14. The method as claimed in claim 13, characterized in that the switch (29) detects at the switching element (6) that the vehicle (2) is moving past the latter.

15. The method as claimed in claim 13 or 14, characterized in that the switch (29) precisely identifies the switching element (6).

16. The method as claimed in claims 14 and 15, characterized in that the vehicle controller (7) and/or the central controller (8) compares the number of switching elements (6) past which a vehicle (2) moves and the identification of a switching element (6) past which it moves.

17. The method as claimed in one of claims 13 to 16, characterized in that the vehicle controller (7) compares the position of the leading vehicle (2) with its own position and brakes its own vehicle (2) as required.

18. The method as claimed in one of claims 13 to 16, characterized in that the central controller (8) compares the position of a leading vehicle (2) with the position of the directly succeeding vehicle (2) and transmits a braking command to the succeeding vehicle (2) as required.
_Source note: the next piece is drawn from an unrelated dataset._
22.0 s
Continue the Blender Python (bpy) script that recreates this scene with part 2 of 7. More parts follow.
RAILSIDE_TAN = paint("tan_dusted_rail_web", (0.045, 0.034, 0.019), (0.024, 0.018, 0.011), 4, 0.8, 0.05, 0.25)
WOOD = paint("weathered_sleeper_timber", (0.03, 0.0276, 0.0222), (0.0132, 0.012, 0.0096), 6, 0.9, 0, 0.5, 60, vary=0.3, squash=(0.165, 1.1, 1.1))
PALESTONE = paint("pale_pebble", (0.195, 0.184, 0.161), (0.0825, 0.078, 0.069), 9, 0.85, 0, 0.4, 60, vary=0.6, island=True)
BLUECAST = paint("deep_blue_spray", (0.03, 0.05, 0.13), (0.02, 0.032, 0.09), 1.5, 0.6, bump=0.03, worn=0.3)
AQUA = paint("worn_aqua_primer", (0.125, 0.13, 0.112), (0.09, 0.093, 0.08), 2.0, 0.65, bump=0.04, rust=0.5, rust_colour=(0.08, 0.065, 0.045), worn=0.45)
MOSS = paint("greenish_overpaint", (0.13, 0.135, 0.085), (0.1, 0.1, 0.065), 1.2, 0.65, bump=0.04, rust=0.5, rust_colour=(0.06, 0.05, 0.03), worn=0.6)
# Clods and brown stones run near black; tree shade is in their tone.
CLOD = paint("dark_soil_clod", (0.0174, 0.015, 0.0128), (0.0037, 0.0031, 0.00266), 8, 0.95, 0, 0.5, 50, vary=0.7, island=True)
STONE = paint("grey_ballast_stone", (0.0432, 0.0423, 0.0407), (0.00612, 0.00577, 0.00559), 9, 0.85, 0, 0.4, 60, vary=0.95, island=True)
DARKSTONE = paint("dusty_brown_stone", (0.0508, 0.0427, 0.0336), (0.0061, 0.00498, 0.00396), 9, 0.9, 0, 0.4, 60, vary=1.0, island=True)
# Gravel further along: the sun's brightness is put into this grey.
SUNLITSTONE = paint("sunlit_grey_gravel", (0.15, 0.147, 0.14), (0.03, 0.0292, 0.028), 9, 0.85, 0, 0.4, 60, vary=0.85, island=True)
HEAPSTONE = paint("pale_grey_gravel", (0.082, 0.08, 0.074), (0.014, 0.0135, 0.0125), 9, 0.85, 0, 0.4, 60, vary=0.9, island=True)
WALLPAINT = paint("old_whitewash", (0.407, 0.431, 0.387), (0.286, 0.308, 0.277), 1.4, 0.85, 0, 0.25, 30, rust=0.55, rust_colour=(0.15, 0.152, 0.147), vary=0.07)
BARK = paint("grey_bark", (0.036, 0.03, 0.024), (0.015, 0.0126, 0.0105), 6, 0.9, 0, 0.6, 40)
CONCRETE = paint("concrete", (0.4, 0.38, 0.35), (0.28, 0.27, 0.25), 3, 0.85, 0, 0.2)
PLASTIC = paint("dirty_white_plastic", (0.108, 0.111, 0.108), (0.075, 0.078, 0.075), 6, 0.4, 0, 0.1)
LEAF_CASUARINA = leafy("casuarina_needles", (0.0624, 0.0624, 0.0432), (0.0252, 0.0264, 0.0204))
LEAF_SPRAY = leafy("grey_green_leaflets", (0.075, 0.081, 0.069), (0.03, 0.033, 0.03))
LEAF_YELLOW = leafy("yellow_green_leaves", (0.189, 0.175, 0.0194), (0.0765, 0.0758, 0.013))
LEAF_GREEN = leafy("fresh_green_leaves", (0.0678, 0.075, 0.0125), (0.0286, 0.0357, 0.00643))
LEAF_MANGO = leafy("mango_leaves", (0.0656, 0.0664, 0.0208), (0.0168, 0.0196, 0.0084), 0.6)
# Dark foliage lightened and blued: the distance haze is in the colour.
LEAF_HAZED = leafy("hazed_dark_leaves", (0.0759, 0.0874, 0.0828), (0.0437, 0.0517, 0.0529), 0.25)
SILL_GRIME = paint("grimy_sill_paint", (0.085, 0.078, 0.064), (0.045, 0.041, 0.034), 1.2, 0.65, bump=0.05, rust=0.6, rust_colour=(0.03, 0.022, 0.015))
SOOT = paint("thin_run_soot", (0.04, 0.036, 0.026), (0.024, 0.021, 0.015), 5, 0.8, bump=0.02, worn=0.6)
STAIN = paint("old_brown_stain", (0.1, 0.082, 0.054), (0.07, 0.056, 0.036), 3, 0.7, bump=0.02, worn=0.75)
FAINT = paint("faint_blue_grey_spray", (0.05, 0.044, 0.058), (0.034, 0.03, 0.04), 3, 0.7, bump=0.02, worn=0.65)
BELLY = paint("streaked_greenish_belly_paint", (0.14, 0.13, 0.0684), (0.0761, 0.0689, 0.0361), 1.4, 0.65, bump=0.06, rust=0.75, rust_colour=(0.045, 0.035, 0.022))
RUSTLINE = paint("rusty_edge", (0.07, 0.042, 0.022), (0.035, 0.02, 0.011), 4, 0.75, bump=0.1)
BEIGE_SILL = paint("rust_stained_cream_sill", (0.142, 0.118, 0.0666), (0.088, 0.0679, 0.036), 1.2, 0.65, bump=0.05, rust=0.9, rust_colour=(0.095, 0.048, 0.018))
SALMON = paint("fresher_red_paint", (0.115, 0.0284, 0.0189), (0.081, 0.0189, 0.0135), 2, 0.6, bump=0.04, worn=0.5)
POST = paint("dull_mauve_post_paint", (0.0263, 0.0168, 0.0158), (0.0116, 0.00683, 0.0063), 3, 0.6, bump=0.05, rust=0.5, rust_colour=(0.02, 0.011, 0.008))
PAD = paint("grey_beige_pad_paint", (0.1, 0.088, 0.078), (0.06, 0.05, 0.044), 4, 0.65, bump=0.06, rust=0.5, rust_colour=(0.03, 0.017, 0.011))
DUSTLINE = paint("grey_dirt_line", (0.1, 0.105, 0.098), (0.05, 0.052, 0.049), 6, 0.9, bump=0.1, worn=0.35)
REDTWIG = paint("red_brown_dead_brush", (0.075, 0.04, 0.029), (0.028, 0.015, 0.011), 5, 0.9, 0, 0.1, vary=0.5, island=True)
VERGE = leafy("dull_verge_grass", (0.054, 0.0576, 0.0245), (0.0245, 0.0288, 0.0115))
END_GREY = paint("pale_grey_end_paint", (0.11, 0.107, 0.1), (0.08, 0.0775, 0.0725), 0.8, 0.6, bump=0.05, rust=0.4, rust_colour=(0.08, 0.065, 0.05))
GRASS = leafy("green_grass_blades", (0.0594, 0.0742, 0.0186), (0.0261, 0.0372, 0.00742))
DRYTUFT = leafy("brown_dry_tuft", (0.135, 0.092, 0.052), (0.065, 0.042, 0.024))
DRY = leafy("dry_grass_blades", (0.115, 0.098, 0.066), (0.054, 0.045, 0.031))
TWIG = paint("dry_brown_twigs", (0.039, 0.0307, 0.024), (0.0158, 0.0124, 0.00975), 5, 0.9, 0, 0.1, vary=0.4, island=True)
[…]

19. The method as claimed in one of claims 13 to 18, characterized in that the position data in the vehicle controller (7) are continually compared with the position data of this vehicle (2) in the central controller (8), and in that emergency measures are automatically initiated in the event of safety-relevant deviations.

20. The method as claimed in one of claims 13 to 19, characterized in that the wire-free connection between the vehicle controllers (7) and the central controller (8) is effected by a safety-oriented data transmission system, in particular a bus system.

21. The method as claimed in one of claims 13 to 20, characterized in that the vehicles are driven exclusively by stationary drives.